I’m speaking still of Catholic ed because in public education vocational education = FFA type classes.
I imagine it is more a question of the focus of the school (or parish, for parish RE). Not that the presence of priests and religious isn’t important — it certainly is. But I think the overall priorities of the organization are the biggest thing. Does the school advertise itself as “high test scores and college acceptance rates”, or is it their mission about following Jesus and teaching students to know their faith and love God wholeheartedly?
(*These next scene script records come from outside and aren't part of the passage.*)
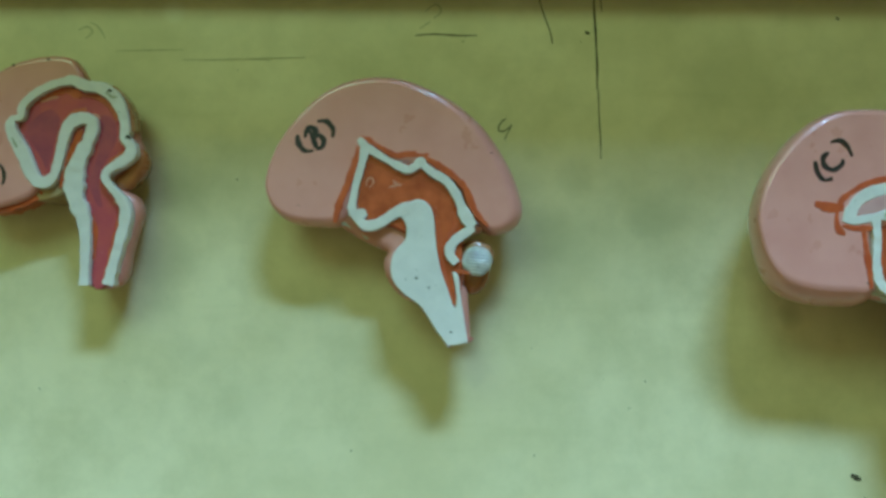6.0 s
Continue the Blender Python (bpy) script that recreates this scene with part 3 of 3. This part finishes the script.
part("infill", slab([(-3.1, 0.9), (-2.7, 1.4), (-1.9, 1.8), (-0.9, 1.9), (0.2, 1.6), (1.2, 1.1), (1.5, 0.7), (0.6, 1.0), (-0.4, 1.2), (-1.4, 1.0), (-2.2, 0.95)], H + 0.012, H - 0.4, 0.03, steps=3), LILAC, c, "pale lilac-pink infill")
part("band", cord([(-3.62, 0.62, 0.35), (-3.41, 0.98, 0.55), (-2.97, 1.62, 0.57), (-2.18, 2.06, 0.56), (-1.08, 2.24, 0.58), (-0.06, 2.1, 0.6), (0.87, 1.78, 0.62), (1.67, 1.19, 0.75), (2.2, 0.78, 0.8), (2.68, 0.62, 0.5)], H - 0.1, H + 0.05, 8, 0.18), WHITE, c, "arched white brushed band")
part("band", cord([(-3.78, 0.72, 0.26), (-3.27, 0.6, 0.45), (-2.63, 0.7, 0.4), (-2.17, 0.8, 0.42), (-1.67, 0.88, 0.54), (-1.35, 0.81, 0.41), (-1.0, 0.98, 0.34), (-0.51, 1.11, 0.3), (0.04, 1.04, 0.3), (0.56, 0.84, 0.3), (1.14, 0.52, 0.42), (1.8, 0.36, 0.5), (2.45, 0.5, 0.45)], H - 0.3, H + 0.045, 7, 0.22, salt=3), WHITE, c, "thin white brushed band")
part("wall", cord([(-2.14, 0.69, 0.46), (-2.09, -0.04, 0.47), (-2.1, -0.77, 0.44), (-2.16, -1.49, 0.44), (-2.08, -2.22, 0.52), (-1.8, -2.66, 0.58), (-1.4, -2.77, 0.6), (-0.99, -2.98, 0.63), (-0.5, -2.97, 0.63), (-0.04, -2.62, 0.64), (0.32, -2.05, 0.66), (0.64, -1.49, 0.72), (0.95, -1.0, 0.75)], H - 0.7, H + 0.04, 8, 0.26, salt=5), WHITE, c, "white brushed wall")
part("wall", cord([(1.9, -0.16, 0.2), (2.52, -0.06, 0.43), (3.1, -0.3, 0.6), (3.61, -0.85, 0.69), (3.97, -1.49, 0.78), (4.25, -2.21, 0.81), (4.35, -2.85, 0.76), (4.2, -3.42, 0.63), (3.95, -3.94, 0.52), (3.93, -4.52, 0.46), (4.11, -5.03, 0.42), (4.45, -5.6, 0.3)], H - 0.6, H + 0.05, 7, 0.1, salt=8), WHITE, c, "white brushed wall")
part("stem", slab([(0.3, -1.25), (0.6, -0.68), (1.07, -0.41), (1.5, -0.41), (1.93, -0.65), (2.36, -1.11), (2.78, -1.92), (3.2, -2.79), (3.39, -3.37), (3.78, -4.23), (4.39, -5.15), (4.86, -6.18), (5.27, -7.15), (5.67, -8.23), (6.02, -9.3), (5.88, -9.5), (4.68, -10.18), (4.4, -10.16), (4.22, -9.98), (3.65, -9.08), (2.82, -7.95), (2.43, -7.2), (1.97, -7.01),
                   (1.26, -6.67), (0.69, -6.1), (0.53, -5.38), (0.66, -4.66), (1.01, -3.95), (1.28, -3.37), (1.26, -2.65), (1.04, -1.92), (0.64, -1.69)], H + 0.02, H - 0.78, 0.08), WHITE, c, "flat white brushed brain stem")
part("stem_line", strokes([[(3.3, -3.3), (3.5, -3.9), (3.85, -4.5), (4.3, -5.2)]], H + 0.03, 0.12), BROWN, c, "brown line beside the stem")
bud = part("cerebellum", slab([(4.3, -4.2), (4.9, -3.5), (5.64, -3.36), (6.4, -3.8), (6.72, -4.66), (6.55, -5.6), (6.05, -6.5), (5.5, -7.1), (5.1, -6.7), (4.7, -5.6)], H - 0.5, 1.6, 0.5, taper=0.28), BROWN, c, "varnished brown rounded lump")
part("rim", dome(5.42, -4.66, 1.26, 1.26, H - 0.6, H - 0.12, 10), RIM, bud, "varnished grey-brown rim")
part("cap", dome(5.34, -4.7, 0.92, 0.88, H - 0.2, H - 0.04, 20, 12, 0.012), SILVER, bud, "pale silvery brushed cap")
part("patch", strokes([[(5.95, -4.6), (6.2, -4.62), (6.5, -4.6)], [(4.35, -4.5), (4.55, -4.62), (4.7, -4.6)], [(4.3, -4.2), (4.6, -4.0), (4.8, -4.05)]], H - 0.05, 0.13), BROWN, bud, "brown notch in the cap's edge")
# The rim's highlight along its top, drawn as a white arc.
part("patch", strokes([[(4.6, -3.95), (5.1, -3.72), (5.7, -3.75)]], H - 0.13, 0.07), WHITE, bud, "thin white painted highlight arc")
outlines(c, H - 0.2, H + 0.025, ((0.3, [(-4.08, 0.75), (-3.85, 1.56), (-2.97, 2.24), (-2.09, 2.59), (-0.63, 2.78), (0.24, 2.72), (1.11, 2.35), (1.83, 1.82), (2.54, 1.19), (3.05, 0.85)]), (0.42, [(1.0, 2.45), (2.13, 2.35), (3.15, 2.46), (4.05, 2.52)]),
                                 (0.5, [(-5.15, 1.48), (-4.57, 1.27), (-4.1, 1.25), (-3.7, 1.27)]), (0.32, [(-4.1, 0.9), (-4.0, 0.2), (-3.68, -0.07)]), (0.3, [(-3.8, 0.36), (-3.13, 0.22), (-2.3, 0.25)]),
                                 (0.32, [(-2.78, 0.3), (-2.65, -0.77), (-2.53, -1.64), (-2.43, -2.75)]), (0.34, [(2.1, 0.02), (2.97, 0.43), (3.84, 0.58), (4.75, 0.66)]), (0.34, [(3.7, 0.52), (4.41, 0.22), (4.85, -0.15)]),
                                 (0.36, [(3.4, 0.4), (4.11, -0.41), (4.6, -1.34), (4.96, -2.21), (5.25, -2.9), (5.79, -3.05), (6.85, -3.1)]), (0.34, [(-0.6, 1.66), (0.22, 1.38), (0.9, 1.12), (1.5, 0.9)])))
outlines(c, H - 0.35, H - 0.2, ((0.4, [(-1.7, 0.3), (-0.8, 0.62), (-0.08, 0.65), (0.64, 0.4), (1.3, 0.05)]), (0.4, [(0.3, -0.6), (0.8, -0.15), (1.5, -0.1), (2.3, -0.45), (2.9, -0.9)]), (0.3, [(0.1, -1.6), (-0.2, -2.3), (-0.9, -2.5)])))
part("dark_edge", strokes([[(-1.3, 0.72), (-0.7, 0.9), (-0.05, 0.88), (0.6, 0.62), (1.2, 0.25)]], H + 0.0, 0.12), BROWN, c, "dark brown edge under the band")
part("underside", slab([(-2.4, -2.75), (-1.3, -2.95), (-0.2, -2.8), (0.4, -2.4), (0.3, -2.9), (-0.3, -3.4), (-1.1, -3.45), (-1.9, -3.1)], H - 0.5, H - 1.8, 0.25, steps=3), DIRTY, c, "dirty white underside")
flecks(c, H + 0.045, ((1.79, -5.98, 0.2), (0.74, -4.55, 0.07), (1.2, -3.25, 0.08), (4.55, -10.1, 0.14), (2.0, -3.3, 0.06)))
flecks(c, H + 0.06, ((-0.85, 2.28, 0.1), (1.55, 1.5, 0.1)))
flecks(c, H + 0.003, ((4.1, 2.15, 0.1), (-2.6, -2.5, 0.1)))
# Highlights in the glossy hollow, painted as small pale marks.
for line in ([(-1.0, 0.0), (-0.6, -0.5), (-0.2, -0.9)], [(-0.2, -0.9), (0.15, -0.6), (0.45, -0.2)], [(-0.7, 0.2), (-0.3, 0.35), (0.1, 0.2)], [(0.1, -0.1), (0.35, -0.25), (0.6, -0.2)]):
    part("scratch", strokes([line], H - 0.255, 0.09), PALE, c, "small pale mark")
part("smear", strokes([[(0.25, -1.12), (0.42, -1.32), (0.8, -1.43)], [(0.3, -1.3), (0.5, -1.45)]], H + 0.055, 0.15), CRACK, c, "dark green smear")
part("smear", strokes([[(1.55, 1.4), (1.75, 1.28), (2.05, 1.22)], [(1.7, 1.15), (2.0, 1.2)]], H + 0.06, 0.13), CRACK, c, "dark green smear")
for line in ([(1.6, 0.9), (1.9, 0.7), (2.3, 0.6)], [(1.9, 1.0), (2.1, 0.9)], [(-1.75, 0.75), (-1.6, 1.0), (-1.4, 0.9)], [(1.3, 0.5), (1.6, 0.42)]):
    part("smear", strokes([line], H + 0.06, 0.12), PENCIL, c, "grey smear")
part("marking", strokes([[(-5.08, 3.56), (-4.97, 2.97), (-4.65, 2.62), (-4.24, 2.71)], [(-4.29, 4.5), (-3.82, 4.59), (-3.45, 4.27), (-3.25, 3.8)], [(-4.41, 4.0), (-4.68, 3.74), (-4.62, 3.32), (-4.21, 3.12), (-3.77, 3.38), (-3.71, 3.65)]], H + 0.003, 0.25), INK, c, "black marker letter C in brackets")

# The next model along the row.
copy_thing(c, pose(0.543, 0, 1.36))["label"] = "large pink brain model with white stem at the row's end"
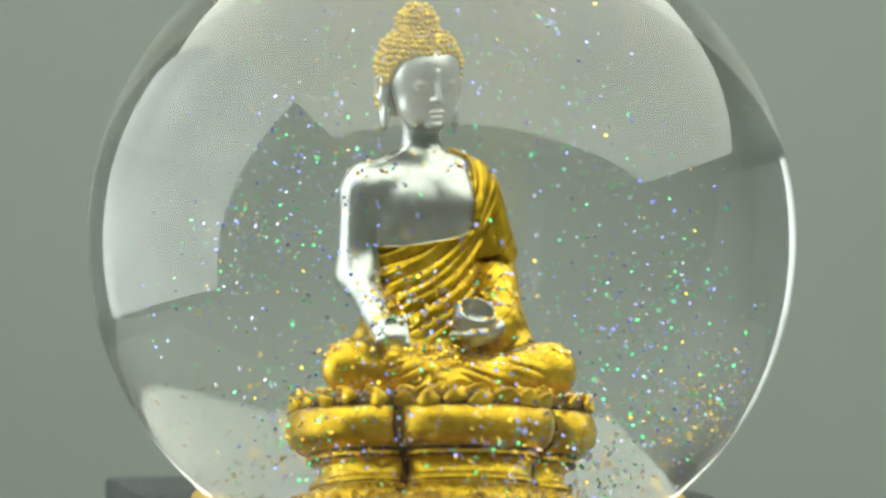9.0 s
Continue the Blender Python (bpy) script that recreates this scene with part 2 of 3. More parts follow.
def ridge(a):
    """Rounded ridges with narrow creases between them."""
    return 2 * np.abs(np.cos(a * 0.5)) ** 0.7 - 1.2


def statue_field(P):
    """Distance to skin, robe and hair, in modules; x to the statue's left, y to its back, z up from the globe's centre."""
    x, y, z = P[..., 0], P[..., 1], P[..., 2]
    torso = blend(ellipsoid(P, (0, 80, 48), (122, 70, 100)), ellipsoid(P, (0, 85, -95), (100, 68, 150)), 40)
    torso = blend(torso, limb(P, (-88, 80, 86), (88, 80, 80), 39, 38), 32)
    for s in (-1, 1):
        torso = blend(torso, ellipsoid(P, (s * 42, 34, 44), (46, 25, 44)), 18)
    neck = blend(limb(P, (0, 84, 120), (-8, 82, 212), 35, 30), limb(P, (-46, 82, 88), (46, 82, 80), 27, 26), 20)
    body = blend(torso, neck, 22)
    # bare arm, and a cupped hand lying palm up over the knee
    arm = blend(ellipsoid(P, (-110, 80, 80), (43, 42, 47)), limb(P, (-119, 80, 70), (-130, 78, -60), 37, 33), 18)
    fore = limb(P, (-128, 70, -64), (-142, -48, -146), 32, 23)
    hand = carve(ellipsoid(P, (-143, -76, -158), (28, 33, 25)), ellipsoid(P, (-141, -100, -149), (15, 30, 13)), 4)
    for i in range(4):                           # fingers curl up round the palm
        k = -164 + i * 13
        hand = blend(hand, limb(P, (k, -92, -172), (k + 6 - i * 2, -112, -168), 10, 9), 5)
        hand = blend(hand, limb(P, (k + 6 - i * 2, -112, -168), (k + 10 - i * 2, -108, -152), 9, 6.5), 4)
    hand = blend(hand, limb(P, (-130, -108, -170), (-122, -120, -180), 9, 7), 5)
    hand = blend(hand, limb(P, (-120, -60, -146), (-116, -92, -138), 11, 9), 6)
    hand = blend(hand, limb(P, (-116, -92, -138), (-130, -108, -142), 9, 7), 4)
    skin = blend(blend(arm, fore, 30), hand, 12)
    skin = blend(body, skin, 10)
    # face: arched brows, lowered lids, straight nose, full lips, long ears
    face = blend(ellipsoid(P, (-9, 58, 274), (63, 56, 70)), ellipsoid(P, (-9, 46, 219), (53, 42, 37)), 20)
    face = blend(face, ellipsoid(P, (-9, 14, 191), (16, 12, 10)), 10)
    for s in (-1, 1):
        face = carve(face, ellipsoid(P, (-9 + s * 26, -5, 269), (18, 9, 9)), 8)
    for s in (-1, 1):
        face = blend(face, ellipsoid(P, (-9 + s * 26, 15, 263), (14, 9.5, 8)), 5)
        face = blend(face, limb(P, (-9 + s * 13, 5.5, 255), (-9 + s * 38, 10, 256), 1.8, 1.8), 3)
        face = blend(face, ellipsoid(P, (-9 + s * 8, 1, 235), (6.5, 6, 5.5)), 3)
    face = blend(face, limb(P, (-9, 5, 284), (-9, -6, 237), 3.5, 7), 6)
    face = blend(face, ellipsoid(P, (-9, 4, 215), (15, 6, 3.6)), 3)
    face = blend(face, ellipsoid(P, (-9, 5, 206), (12, 6.5, 4)), 3)
    face = carve(face, limb(P, (-23, 0, 211), (5, 0, 211), 2.0, 2.0), 1.5)
    for s in (-1, 1):
        ear = blend(ellipsoid(P, (-9 + s * 71, 84, 255), (10, 18, 29)), ellipsoid(P, (-9 + s * 67, 79, 208), (8, 13, 28)), 8)
        ear = carve(ear, ellipsoid(P, (-9 + s * 82, 82, 253), (9, 10, 19)), 2)
        ear = carve(ear, ellipsoid(P, (-9 + s * 77, 79, 211), (5, 4, 17)), 2)
        face = blend(face, ear, 4)
    skin = blend(skin, face, 12)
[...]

There are both kinds of schools. I think this post sums it up:
http://blog.adw.org/2011/10/on-being-rich-in-what-matters-to-god-a-reflection-on-our-often-wrongful-priorities/
Jen.
“Do we really want more priests and religious?”
I hit on this theme regularly although not always explicitly in my class.
“We have to give our students a chance to discover the depth and riches of an adult faith.”
Probably my #1 class goal.
Ditto.
I think that religion should never be a marginal aspect of our interaction with children. It was in my family and it made me become an agnostic. The focus should be on living the faith and experiencing Jesus’ presence in our life.
I have a similar story. I can remember in high school reading in the diocesan newspaper that the family was the “domestic church”. I was utterly puzzled by this.
Years later, after Jon & I had since left and later returned to the Church, there was a very weird moment visiting my grandparents. They had said grace at dinner the first evening. In the kitchen the next day at lunch, Jon began to say grace before eating. “For pizza?” my grandparents said. They were completely surprised by this unusual person who gave thanks for *all* his food, not just the nice meals in the dining room.
For pizza? I’ve seen that attitude and it makes me sad. Even my parents who wouldn’t be shocked at praying for pizza tended to limit prayer to mealtimes and bedtime and Mass. Learning how to pray throughout the day has been a challenge.
On the other hand, my sister-in-law always says grace for the baby both before nursing and before spoon-feeding a baby in the high chair. I think that definitely sends the right message. I wish I were that thoughtful. I’m terrible at remembering to say grace before the kids eat if I’m not sitting down with them. And I never remember it if I’m eating standing up or on the go. But if I sit then I give thanks. Even for snacks.
It never occurred to me to say grace before nursing the baby. Hehe. But a lovely idea. (Not something to scruple over though.)